On one of Lacey’s rare, precious days off from her job as a teacher and dorm head at the Putney School’s Summer Arts Program, we set out to find “Indian Love Call,” a local swimming hole with a legendary high jump and uncertain coordinates. It was a sunny day, with just a few proud sails of cloud cutting the calm blue sky, the temperature warm enough for swimming but not too hot for comfort. We parked at what we hoped was the right pulloff and made our way through cool woods, following a path laid with a soft bed of pine needles that in turn paralleled a clear stream. We knew we had guessed right when we came into a gorgeous clearing, sunny and cathedral-like: tall conifers lined the sparkling water, a sandy beach on the near shore with craggy rocks and a rope swing rising on the far side. The water was green and clear, tadpoles wiggling in the shallows before the pool descended to its emerald depths. I ducked under and below the surface the stream shimmered before my open eyes with bows of sunlight. I swam to the opposite shore, found the best place to pull myself out, clambered up the rocks, and launched from a flat, perfect crag that jutted fifteen feet over the water.
My favorite swimming hole is even closer, just a five-minute bike ride down the road from the farm and my summer trailer. Two sets of falls form separate pools, but the lower one is largest, a falls of about twelve feet that descends a steep curved rock face in a cold white rush before reclining in a wide pool, spun by a quick current and long, lazy eddy. Beside one section of the pool is an old mossy stone wall, the remains of a small mill. Next to the falls is a small cliff with just enough hand and footholds to climb to the top. The twelve-foot jump leaves time for a flash of self-awareness and nothing more, before the shock of water and the plunge. Sometimes my toes graze the rocks at the bottom of the pool before I push up and break the surface again, shake the water out of my eyes, and grin at no one in particular.

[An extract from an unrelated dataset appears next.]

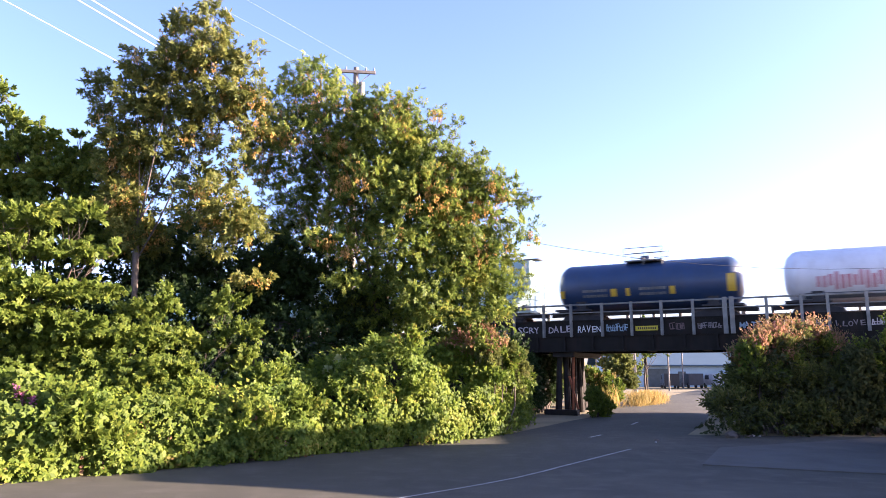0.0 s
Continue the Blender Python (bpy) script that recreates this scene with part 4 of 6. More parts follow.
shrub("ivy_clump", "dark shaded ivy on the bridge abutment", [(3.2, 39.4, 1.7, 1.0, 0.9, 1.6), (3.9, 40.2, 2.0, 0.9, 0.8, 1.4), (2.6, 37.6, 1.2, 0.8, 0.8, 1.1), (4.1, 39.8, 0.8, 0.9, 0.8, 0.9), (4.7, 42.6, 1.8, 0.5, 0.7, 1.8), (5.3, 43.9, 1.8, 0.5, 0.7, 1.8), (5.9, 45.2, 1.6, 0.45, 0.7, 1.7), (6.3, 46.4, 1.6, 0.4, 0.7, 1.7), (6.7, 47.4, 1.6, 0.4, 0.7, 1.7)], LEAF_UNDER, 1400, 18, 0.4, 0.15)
shrub("red_hedge", "dark red hedge at the foot of the shed", [(15.81, 24.88, 0.95, 0.6, 0.65, 0.95), (15.4, 23.97, 0.95, 0.6, 0.65, 0.95), (14.99, 23.05, 0.95, 0.6, 0.65, 0.95), (14.58, 22.14, 0.95, 0.6, 0.65, 0.95)], LEAF_RED, 420, 20, 0.22, 0.11, LOBES2, None, "hedge")
shrub("conifer_shrub", "dark clipped upright evergreen shrub", [(10.5, 13.9, 1.35, 0.8, 0.7, 1.3), (10.5, 13.9, 2.4, 0.65, 0.55, 0.8)], LEAF_DARK, 620, 24, 0.2, 0.08)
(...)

But there’s something else about the swimming hole that makes me grin. It comes from the pause and the plunge, the cool clear stream that I can see right through, the awareness of my body and my skin, here, in this water, and not anywhere else. The swimming hole puts me squarely, undeniably in the present, and for this reason it’s more than a place to get in the water: it’s a passageway, an entrance to a fresh world. So if you get a chance this summer, try a swimming hole, and if you do, pay attention, because after the sleek rush of your first jump and your cold gasp to the surface, you might find yourself somewhere new, someplace you’ve never been before: the rest of your day, your summer, and your life.